The next step is to add narrow arcs for the minutes and hours. Also text could be used to digitally show the date and time. For the hour and minute hand I used different colours and thicknesses.

#
# A Clock Example
#
import tkinter as Tkinter # Python 3.x
from datetime import datetime

def update_sec():
    # Position the hands 
    C.itemconfig(asec,start= 90 - datetime.now().second*6)
    C.itemconfig(amin,start= 90 - datetime.now().minute*6)
    C.itemconfig(ahour,start= 90 - datetime.now().hour*360/12)
    C.itemconfig(dtime,text = datetime.now().strftime("%d/%m/%Y %H:%M:%S"))
    C.after(1000, update_sec)

# Create a canvas object with an oval face and a second hand
top = Tkinter.Tk()

C = Tkinter.Canvas(top, bg="silver", height=250, width=300)
C.pack()

coord = 10, 50, 240, 210
C.create_oval(coord,  fill="white")
# Have the second hand start at the top (90 deg) with 1 deg arc
asec = C.create_arc(coord, start=90, extent=1, width=2)
amin = C.create_arc(coord, start=90, extent=1, width=4, outline='blue')
ahour = C.create_arc(coord, start=90, extent=1, width=6, outline='red')
dtime = C.create_text(120,20, font="Times 16 bold", text="00:00:00")

C.after(1000, update_sec)
top.mainloop()

Gauges

There are a number of different types of gauges. My first example was a speedometer graph, that used an arc for both the background and the gauge needle:

#
# Use Canvas to create a basic gauge
#
from tkinter import *
import random

def update_gauge():
    newvalue = random.randint(low_r,hi_r)
    cnvs.itemconfig(id_text,text = str(newvalue) + " %")
    # Rescale value to angle range (0%=120deg, 100%=30 deg)
    angle = 120 * (hi_r - newvalue)/(hi_r - low_r) + 30
    cnvs.itemconfig(id_needle,start = angle)
    root.after(3000, update_gauge)

    
# Create Canvas objects    

canvas_width = 400
canvas_height =300

root = Tk()

cnvs = Canvas(root, width=canvas_width, height=canvas_height)
cnvs.grid(row=2, column=1)

coord = 10, 50, 350, 350 #define the size of the gauge
low_r = 0 # chart low range
hi_r = 100 # chart hi range

# Create a background arc and a pointer (very narrow arc)
cnvs.create_arc(coord, start=30, extent=120, fill="white",  width=2) 
id_needle = cnvs.create_arc(coord, start= 119, extent=1, width=7)

# Add some labels
cnvs.create_text(180,20,font="Times 20 italic bold", text="Humidity")
cnvs.create_text(25,140,font="Times 12 bold", text=low_r)
cnvs.create_text(330,140,font="Times 12 bold", text=hi_r)
id_text = cnvs.create_text(170,210,font="Times 15 bold")

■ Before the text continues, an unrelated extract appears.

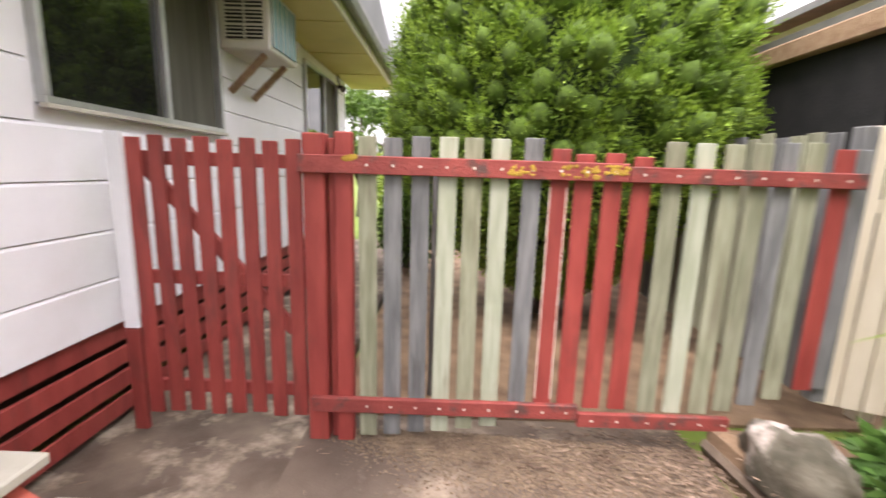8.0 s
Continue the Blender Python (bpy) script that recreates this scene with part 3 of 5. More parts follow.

root.after(3000, update_gauge)

root.mainloop()

The basic gauge can be enhanced to have more value ranges and colour hihi/hi/low ranges:

#
# Use Canvas to create a basic gauge
#
from tkinter import *
import random

def update_gauge():
    newvalue = random.randint(low_r,hi_r)
    cnvs.itemconfig(id_text,text = str(newvalue) + " %")
    # Rescale value to angle range (0%=120deg, 100%=30 deg)
    angle = 120 * (hi_r - newvalue)/(hi_r - low_r) + 30
    cnvs.itemconfig(id_needle,start = angle)
    root.after(3000, update_gauge)

    
# Create Canvas objects    

canvas_width = 400
canvas_height =300

root = Tk()

cnvs = Canvas(root, width=canvas_width, height=canvas_height)
cnvs.grid(row=2, column=1)

coord = 10, 50, 350, 350 #define the size of the gauge
low_r = 0 # chart low range
hi_r = 100 # chart hi range

# Create a background arc with a number of range lines
numpies = 8
for i in range(numpies):
    cnvs.create_arc(coord, start=(i*(120/numpies) +30), extent=(120/numpies), fill="white",  width=1)    

# add hi/low bands
cnvs.create_arc(coord, start=30, extent=120, outline="green", style= "arc", width=40)
cnvs.create_arc(coord, start=30, extent=20, outline="red", style= "arc", width=40)
cnvs.create_arc(coord, start=50, extent=20, outline="yellow", style= "arc", width=40)
# add needle/value pointer
id_needle = cnvs.create_arc(coord, start= 119, extent=1, width=7)

# Add some labels
cnvs.create_text(180,15,font="Times 20 italic bold", text="Humidity")
cnvs.create_text(25,140,font="Times 12 bold", text=low_r)
cnvs.create_text(330,140,font="Times 12 bold", text=hi_r)
id_text = cnvs.create_text(170,210,font="Times 15 bold")

root.after(3000, update_gauge)

root.mainloop()

Our Final Project

Our final project had 4 gauges that were based on basic gauge code. Our Python app ran full screen on a Kobo eReader that we installed Debian Linux on. The app connected to our Home Assistant Pi and showed us our current weather conditions.

We had to tweek the basic code a little bit to account for the 800×600 screen size and grey scale graphics.

Summary

In this blog we only looked at some basic gauges, the Tkinter Canvas component can be used in a very variety of different applications such as: bar charts, real time charts, graphics etc.